> [Instruction] Give nothing except the number of lines containing the word "name".

> [Given material]

'''

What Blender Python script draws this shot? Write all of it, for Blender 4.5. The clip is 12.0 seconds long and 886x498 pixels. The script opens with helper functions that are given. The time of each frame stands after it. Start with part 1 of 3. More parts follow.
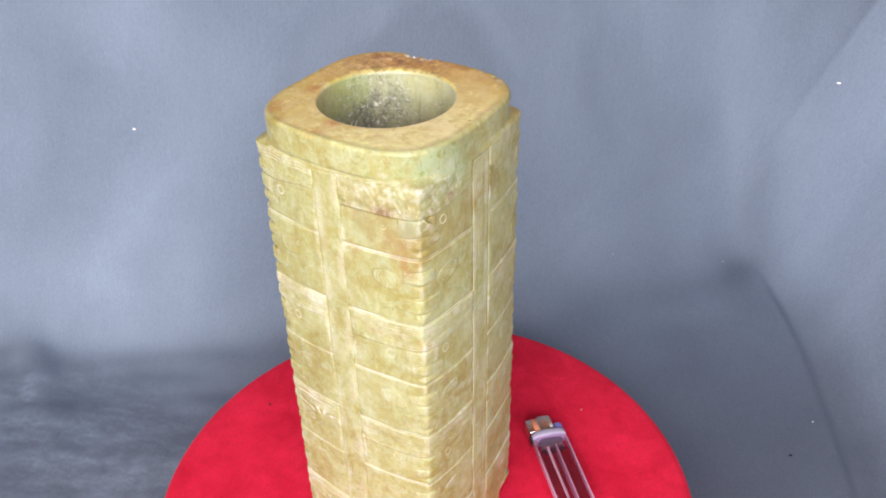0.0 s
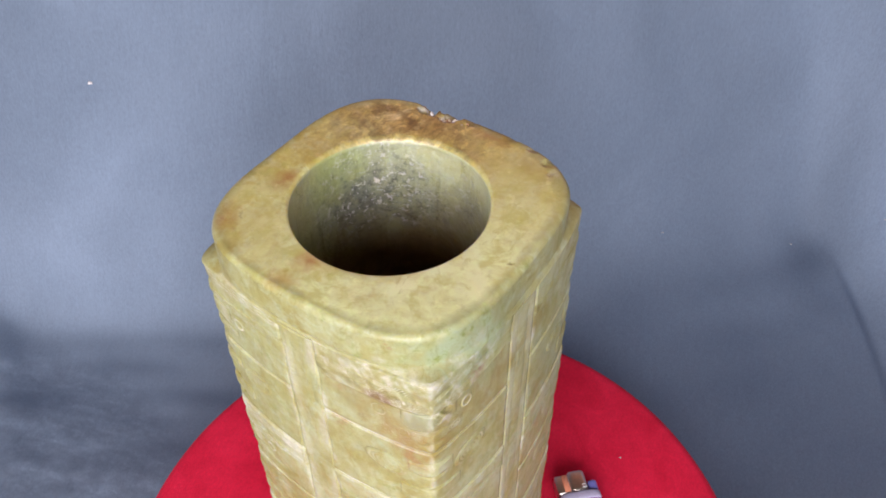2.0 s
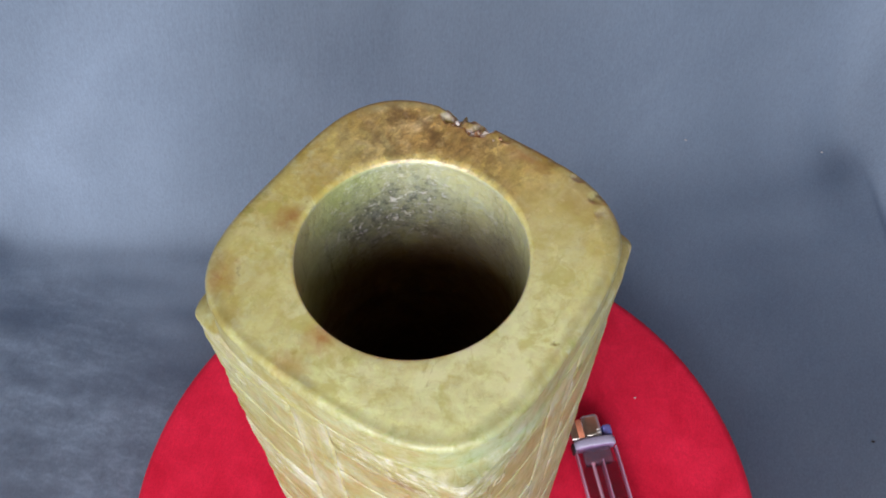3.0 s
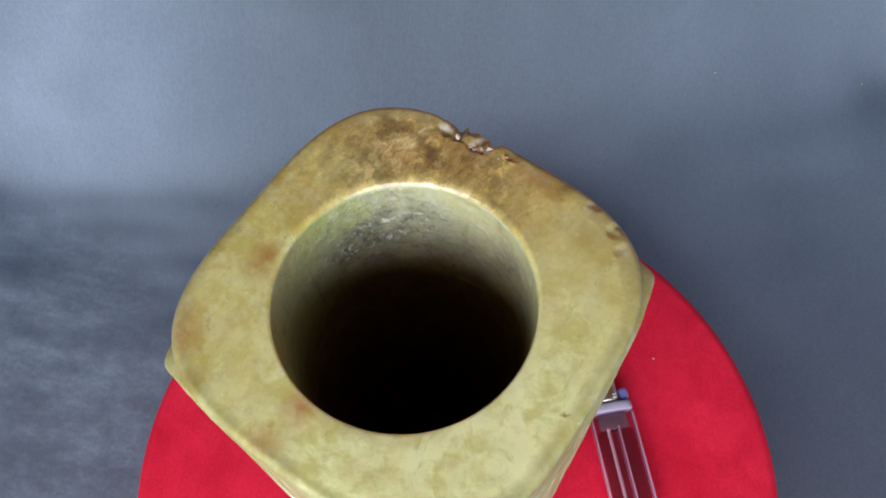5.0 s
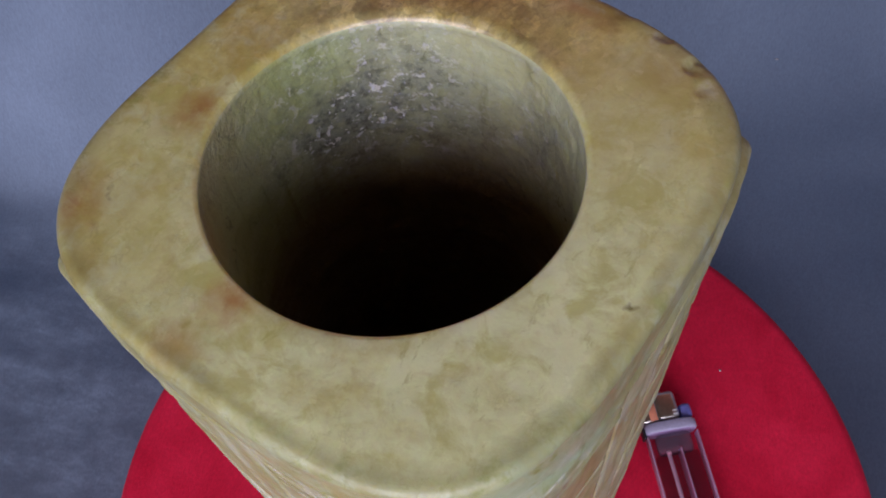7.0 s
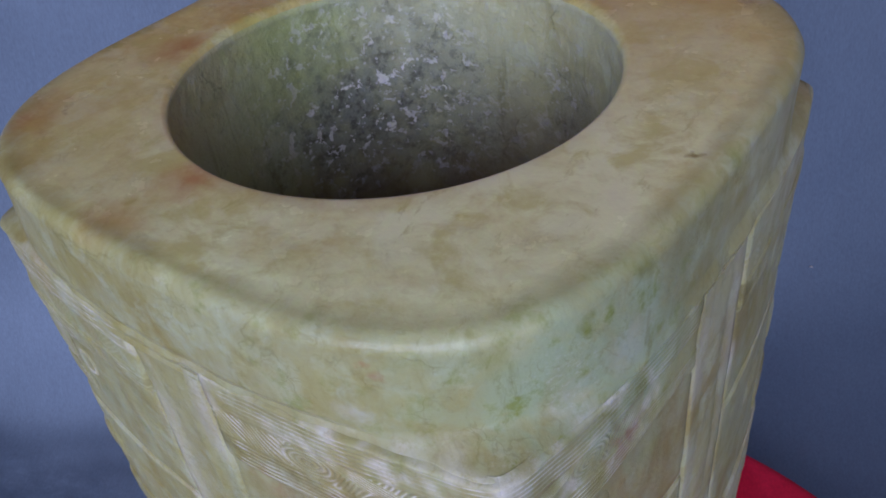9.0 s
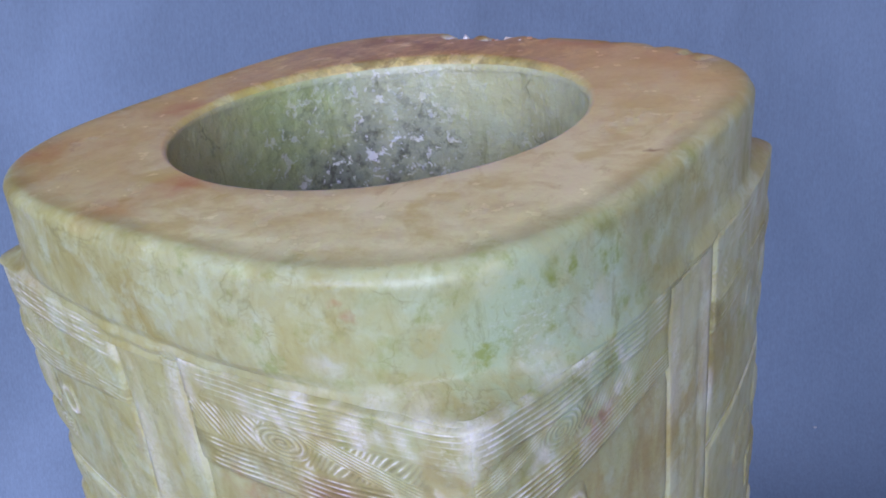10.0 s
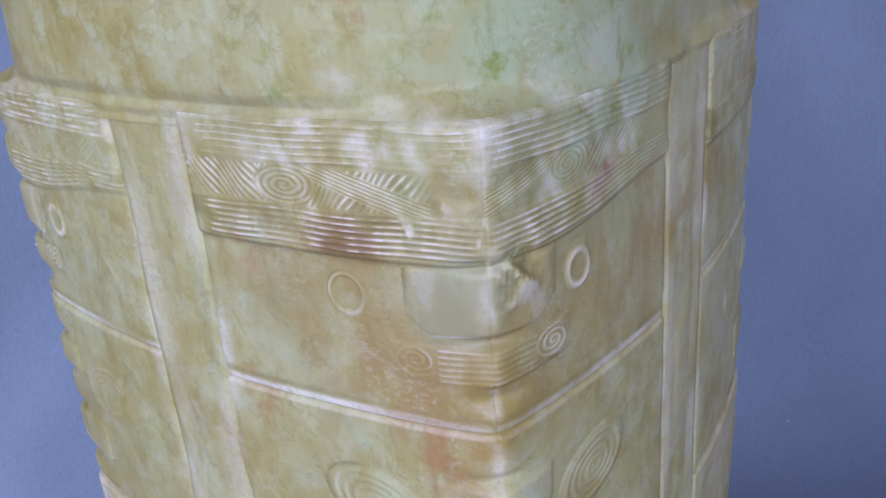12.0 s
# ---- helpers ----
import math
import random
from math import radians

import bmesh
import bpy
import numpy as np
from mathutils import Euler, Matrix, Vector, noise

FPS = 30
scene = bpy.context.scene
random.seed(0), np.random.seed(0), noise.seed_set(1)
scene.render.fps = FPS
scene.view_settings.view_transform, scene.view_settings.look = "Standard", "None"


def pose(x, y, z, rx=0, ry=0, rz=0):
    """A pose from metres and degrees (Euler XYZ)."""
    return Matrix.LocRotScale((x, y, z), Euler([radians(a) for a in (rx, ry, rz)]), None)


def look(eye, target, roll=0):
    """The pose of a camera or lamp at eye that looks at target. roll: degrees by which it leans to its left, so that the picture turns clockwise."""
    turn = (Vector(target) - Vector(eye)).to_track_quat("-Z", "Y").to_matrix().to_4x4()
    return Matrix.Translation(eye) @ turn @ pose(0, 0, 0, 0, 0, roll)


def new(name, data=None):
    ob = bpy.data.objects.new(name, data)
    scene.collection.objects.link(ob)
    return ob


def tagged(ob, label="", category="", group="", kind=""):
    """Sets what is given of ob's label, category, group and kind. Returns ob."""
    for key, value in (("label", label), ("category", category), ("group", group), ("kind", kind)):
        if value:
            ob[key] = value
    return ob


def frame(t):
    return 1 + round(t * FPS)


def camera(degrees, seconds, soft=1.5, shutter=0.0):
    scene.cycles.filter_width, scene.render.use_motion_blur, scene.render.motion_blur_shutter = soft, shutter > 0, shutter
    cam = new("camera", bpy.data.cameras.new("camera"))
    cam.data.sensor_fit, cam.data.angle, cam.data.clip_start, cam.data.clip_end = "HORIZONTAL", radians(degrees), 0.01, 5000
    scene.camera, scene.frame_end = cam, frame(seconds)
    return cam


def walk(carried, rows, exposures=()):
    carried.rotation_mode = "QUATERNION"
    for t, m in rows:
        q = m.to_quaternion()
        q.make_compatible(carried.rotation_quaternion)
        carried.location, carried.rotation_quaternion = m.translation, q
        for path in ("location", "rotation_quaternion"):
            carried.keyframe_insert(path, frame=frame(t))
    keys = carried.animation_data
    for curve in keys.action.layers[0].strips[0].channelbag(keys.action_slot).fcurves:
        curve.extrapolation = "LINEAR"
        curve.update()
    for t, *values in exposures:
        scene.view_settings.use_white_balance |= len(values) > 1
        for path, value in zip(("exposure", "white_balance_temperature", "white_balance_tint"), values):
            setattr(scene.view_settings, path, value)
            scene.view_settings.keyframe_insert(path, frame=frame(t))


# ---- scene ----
cam = camera(54.1, 12.0, soft=1.8)
PATH = [
    (0, (0.11144, -0.34884, 0.45100), (-0.2659, 1.2572, -0.6796), -1.31),
    (0.5, (0.10135, -0.31471, 0.44886), (-0.2881, 1.2830, -0.6894), -1.39),
    (1, (0.09115, -0.26362, 0.45309), (-0.2924, 1.2694, -0.7728), -1.17),
    (1.5, (0.08589, -0.22839, 0.46070), (-0.2860, 1.2341, -0.8519), -0.50),
    (2, (0.07204, -0.18973, 0.46763), (-0.2885, 1.1722, -0.9520), -0.63),
    (2.5, (0.05515, -0.15309, 0.47213), (-0.2746, 1.0680, -1.0771), -0.61),
    (3, (0.04356, -0.11880, 0.48077), (-0.2256, 0.9392, -1.1950), 0.04),
    (3.2, (0.04272, -0.10844, 0.47979), (-0.2161, 0.9048, -1.2250), -0.04),
    (4.8, (0.03789, -0.07116, 0.48114), (-0.1933, 0.7032, -1.3483), -2.49),
    (5, (0.03683, -0.07075, 0.47485), (-0.2194, 0.7608, -1.3259), -2.73),
    (5.5, (0.03435, -0.07087, 0.44853), (-0.2787, 0.7890, -1.3299), -4.98),
    (6, (0.03705, -0.06272, 0.41953), (-0.3146, 0.7956, -1.3524), -6.66),
    (6.5, (0.03979, -0.06994, 0.41217), (-0.3397, 0.7983, -1.3491), -7.90),
    (6.7, (0.04134, -0.07234, 0.40752), (-0.3269, 0.8212, -1.3435), -7.07),
    (8.3, (0.04379, -0.08706, 0.35552), (-0.4698, 1.2106, -1.0771), -7.74),
    (8.5, (0.04238, -0.08737, 0.34966), (-0.4738, 1.2565, -1.0387), -7.43),
    (9, (0.04758, -0.10169, 0.34096), (-0.5087, 1.3574, -0.9086), -7.28),
    (9.5, (0.05086, -0.11055, 0.33405), (-0.5213, 1.4984, -0.7071), -6.73),
    (10, (0.05385, -0.11793, 0.32248), (-0.5405, 1.5863, -0.5390), -6.40),
    (10.5, (0.05568, -0.11785, 0.30965), (-0.5321, 1.6343, -0.4549), -6.40),
    (11, (0.04862, -0.12069, 0.30058), (-0.5258, 1.6242, -0.4903), -6.11),
    (11.5, (0.04864, -0.12595, 0.29395), (-0.4925, 1.6423, -0.4679), -4.79),
    (12, (0.05092, -0.13262, 0.29162), (-0.4779, 1.6379, -0.4736), -4.80),
]
EXPOSURES = [(0.0, 0.52, 6750, 21), (1.5, 0.30, 6500, 24), (3.0, 0.18, 6350, 17), (4.8, 0.22, 6300, 15), (5.5, 0.22, 6450, 18), (6.0, -0.18, 6350, 21), (6.7, -0.44, 5950, 29), (8.3, -1.2, 5800, 36), (8.5, -1.2, 5800, 36), (9.0, -0.84, 5200, 32), (9.5, -0.32, 5150, 33), (10.0, -0.25, 5100, 31), (11.0, -0.38, 5300, 36), (12.0, -0.36, 5250, 36)]
walk(cam, [(t, look(eye, target, roll)) for t, eye, target, roll in PATH], EXPOSURES)

# ---- daylight ----
world = bpy.data.worlds.new("sky")
scene.world = world
world.use_nodes = True
wn = world.node_tree
sky = wn.nodes.new("ShaderNodeTexSky")
sky.sky_type, sky.sun_disc = "NISHITA", False
sky.sun_elevation, sky.sun_rotation = radians(38), radians(200)
wn.links.new(sky.outputs[0], wn.nodes["Background"].inputs[0])
wn.nodes["Background"].inputs[1].default_value = 0.1


def window_lamp(name, eye, target, sx, sy, watts, colour):
    lamp = bpy.data.lights.new(name, "AREA")
    lamp.shape, lamp.size, lamp.size_y, lamp.energy, lamp.color = "RECTANGLE", sx, sy, watts, colour
    ob = new(name, lamp)
    ob.matrix_world = look(eye, target)
    return ob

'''

> [Output of the task] 5